LE BLOG DE GEORGES MORÉAS

Catégorie : Société (Page 8 of 40)

À la recherche d’un maintien de l‘ordre républicain

Dans son discours de fin d’année, le président Macron s’est montré menaçant, stigmatisant les Gilets jaunes et affirmant que l’ordre républicain serait assuré « sans complaisance ». Une réflexion qui a fait réagir pas mal de policiers, dont ceux du syndicat contestataire (et contesté) « France Police – Policiers en colère » qui rappelle que depuis le 17 novembre, « plusieurs manifestants pacifiques ont été probablement mutilés par nos LBD [lanceurs de balles de défense] et nos grenades de désencerclement ». Et les syndicalistes de s’interroger pour savoir ce que les policiers doivent faire de plus pour être moins complaisants avec les Gilets jaunes !

Charpentier, 1957

Il faut reconnaître que dans notre pays, un tel usage de la force et des armes pour disperser des manifestants nous ramène loin en arrière.

Si au temps d’une vie notre mètre étalon est Mai-68, le préfet de police, le ministre de l’Intérieur et autres, devraient relire (ou lire) la lettre individuelle que le préfet de police Maurice Grimaud, adressa à chacun des policiers parisiens, quel que soit son grade, près d’un mois après le début des manifestations : « … Je veux parler d’un sujet que nous n’avons pas le droit de passer sous silence : c’est celui des excès dans l’emploi de la force. » Dans ce courrier, tout en se montrant solidaire de « ses » hommes, il a le courage de leur dire que la réputation de la police – notre réputation, écrit-il – est en jeu : « Frapper un manifestant tombé à terre, c’est se frapper soi-même en apparaissant sous un jour qui atteint toute la fonction policière. » Mais Grimaud ne s’est pas contenté d’écrire, bien calé dans son fauteuil de cuir, en regardant depuis sa fenêtre Paris s’enfiévrer. Non, chaque jour, il était sur le terrain, sillonnant les rues de la capitale, seul, sans garde du corps, au volant de sa 4 L banalisée, parlant avec les uns, avec les autres. Et ses commissaires l’ont imité : ils sont allés dialoguer. « Une manifestation dans laquelle on a pu établir des contacts se passe infiniment mieux que celle où l’on va comme sur un champ de bataille », dira-t-il, quarante ans plus tard.
La stratégie utilisée lors des manifestations de Mai-68 dans la capitale a assis la réputation de la police française dans le monde entier.

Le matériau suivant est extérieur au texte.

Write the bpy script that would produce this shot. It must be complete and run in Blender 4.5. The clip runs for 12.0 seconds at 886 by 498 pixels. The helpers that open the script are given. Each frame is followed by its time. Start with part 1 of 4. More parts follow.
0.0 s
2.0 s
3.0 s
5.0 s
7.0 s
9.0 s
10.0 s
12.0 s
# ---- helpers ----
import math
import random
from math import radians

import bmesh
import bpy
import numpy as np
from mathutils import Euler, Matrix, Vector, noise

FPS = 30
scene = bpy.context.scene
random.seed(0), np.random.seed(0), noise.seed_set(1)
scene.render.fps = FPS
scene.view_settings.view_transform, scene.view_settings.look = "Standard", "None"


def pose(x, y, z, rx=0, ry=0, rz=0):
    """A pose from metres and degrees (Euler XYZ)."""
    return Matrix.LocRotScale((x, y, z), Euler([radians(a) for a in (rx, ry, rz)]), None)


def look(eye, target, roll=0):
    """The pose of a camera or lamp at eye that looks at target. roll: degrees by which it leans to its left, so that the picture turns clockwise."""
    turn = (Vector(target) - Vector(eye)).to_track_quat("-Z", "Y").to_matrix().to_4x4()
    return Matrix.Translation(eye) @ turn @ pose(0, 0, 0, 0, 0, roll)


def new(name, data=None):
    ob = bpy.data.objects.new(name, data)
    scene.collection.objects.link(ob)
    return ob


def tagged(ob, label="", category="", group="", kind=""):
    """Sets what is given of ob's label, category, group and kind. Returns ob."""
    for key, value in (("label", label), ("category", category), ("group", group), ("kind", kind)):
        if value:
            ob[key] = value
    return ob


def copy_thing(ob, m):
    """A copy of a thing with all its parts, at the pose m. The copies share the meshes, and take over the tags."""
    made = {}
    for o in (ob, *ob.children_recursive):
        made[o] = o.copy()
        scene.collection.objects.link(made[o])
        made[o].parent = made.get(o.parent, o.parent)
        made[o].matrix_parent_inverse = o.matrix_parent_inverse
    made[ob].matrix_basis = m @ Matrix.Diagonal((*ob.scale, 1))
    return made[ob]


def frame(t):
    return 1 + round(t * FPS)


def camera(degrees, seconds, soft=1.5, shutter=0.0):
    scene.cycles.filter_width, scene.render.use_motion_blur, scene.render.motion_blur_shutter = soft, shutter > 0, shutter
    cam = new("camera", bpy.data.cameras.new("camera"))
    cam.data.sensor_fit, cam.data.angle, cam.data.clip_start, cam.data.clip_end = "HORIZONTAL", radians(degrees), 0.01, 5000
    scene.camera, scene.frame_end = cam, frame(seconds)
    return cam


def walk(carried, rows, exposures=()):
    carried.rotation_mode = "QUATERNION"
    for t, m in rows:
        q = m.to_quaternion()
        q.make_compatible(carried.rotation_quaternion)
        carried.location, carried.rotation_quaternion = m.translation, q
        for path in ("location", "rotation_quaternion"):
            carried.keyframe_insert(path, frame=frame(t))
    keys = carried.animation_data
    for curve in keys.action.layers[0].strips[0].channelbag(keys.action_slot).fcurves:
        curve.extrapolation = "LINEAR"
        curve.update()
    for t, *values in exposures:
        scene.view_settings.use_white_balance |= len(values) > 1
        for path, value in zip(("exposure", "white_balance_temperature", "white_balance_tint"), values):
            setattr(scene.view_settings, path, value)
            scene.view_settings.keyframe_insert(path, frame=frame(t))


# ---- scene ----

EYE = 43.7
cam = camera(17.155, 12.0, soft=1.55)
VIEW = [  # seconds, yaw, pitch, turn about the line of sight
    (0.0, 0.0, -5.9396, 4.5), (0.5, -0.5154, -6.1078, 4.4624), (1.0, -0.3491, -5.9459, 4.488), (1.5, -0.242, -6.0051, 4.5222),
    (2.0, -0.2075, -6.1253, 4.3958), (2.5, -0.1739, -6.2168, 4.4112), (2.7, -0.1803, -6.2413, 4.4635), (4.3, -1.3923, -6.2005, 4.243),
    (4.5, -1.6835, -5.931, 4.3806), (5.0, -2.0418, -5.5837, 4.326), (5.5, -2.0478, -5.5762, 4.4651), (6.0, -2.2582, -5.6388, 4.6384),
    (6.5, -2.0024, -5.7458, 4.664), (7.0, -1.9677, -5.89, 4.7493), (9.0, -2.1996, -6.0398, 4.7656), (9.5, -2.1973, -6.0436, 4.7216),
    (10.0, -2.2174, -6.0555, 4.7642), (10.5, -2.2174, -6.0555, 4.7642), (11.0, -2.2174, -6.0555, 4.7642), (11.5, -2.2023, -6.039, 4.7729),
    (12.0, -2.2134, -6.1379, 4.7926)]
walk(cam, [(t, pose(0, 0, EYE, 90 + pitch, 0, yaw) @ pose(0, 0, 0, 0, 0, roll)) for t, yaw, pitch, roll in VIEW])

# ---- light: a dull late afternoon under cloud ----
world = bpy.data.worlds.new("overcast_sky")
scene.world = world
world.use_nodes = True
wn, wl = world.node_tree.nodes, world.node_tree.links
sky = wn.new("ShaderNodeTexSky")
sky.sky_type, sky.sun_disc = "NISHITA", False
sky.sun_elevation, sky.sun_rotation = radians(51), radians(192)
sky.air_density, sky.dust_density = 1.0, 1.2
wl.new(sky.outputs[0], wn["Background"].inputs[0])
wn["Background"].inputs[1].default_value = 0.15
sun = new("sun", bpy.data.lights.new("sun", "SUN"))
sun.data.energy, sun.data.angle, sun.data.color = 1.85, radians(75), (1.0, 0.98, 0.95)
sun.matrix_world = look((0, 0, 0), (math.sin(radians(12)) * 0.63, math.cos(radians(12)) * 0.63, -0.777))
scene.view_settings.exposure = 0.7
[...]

Qu’en reste-t-il aujourd’hui ?

Un autre préfet avant lui, Louis Lépine, avait tenté de faire entrer dans les mœurs un maintien de l’ordre apaisé en tentant de répondre à cette gageure : tenir la rue contre les « trublions » tout en respectant le droit de chacun à manifester sans risque pour sa vie. Continue reading

Gilets jaunes : manifestants, trublions ou révolutionnaires ?

Pour la première fois depuis longtemps, la France connaît un mouvement populaire, spontané, sans arrière-pensée politicienne, juste pour dire : « Ça ira ! » En manifestant ainsi, en dehors des clous, les Gilets jaunes prennent des risques : le risque d’un mauvais coup ou d’une bouffée de lacrymogène, mais surtout celui d’être confrontés à une législation qui dénature le droit de manifester ses opinions, notamment en créant une responsabilité collective qui tient plus de la loterie que de la justice.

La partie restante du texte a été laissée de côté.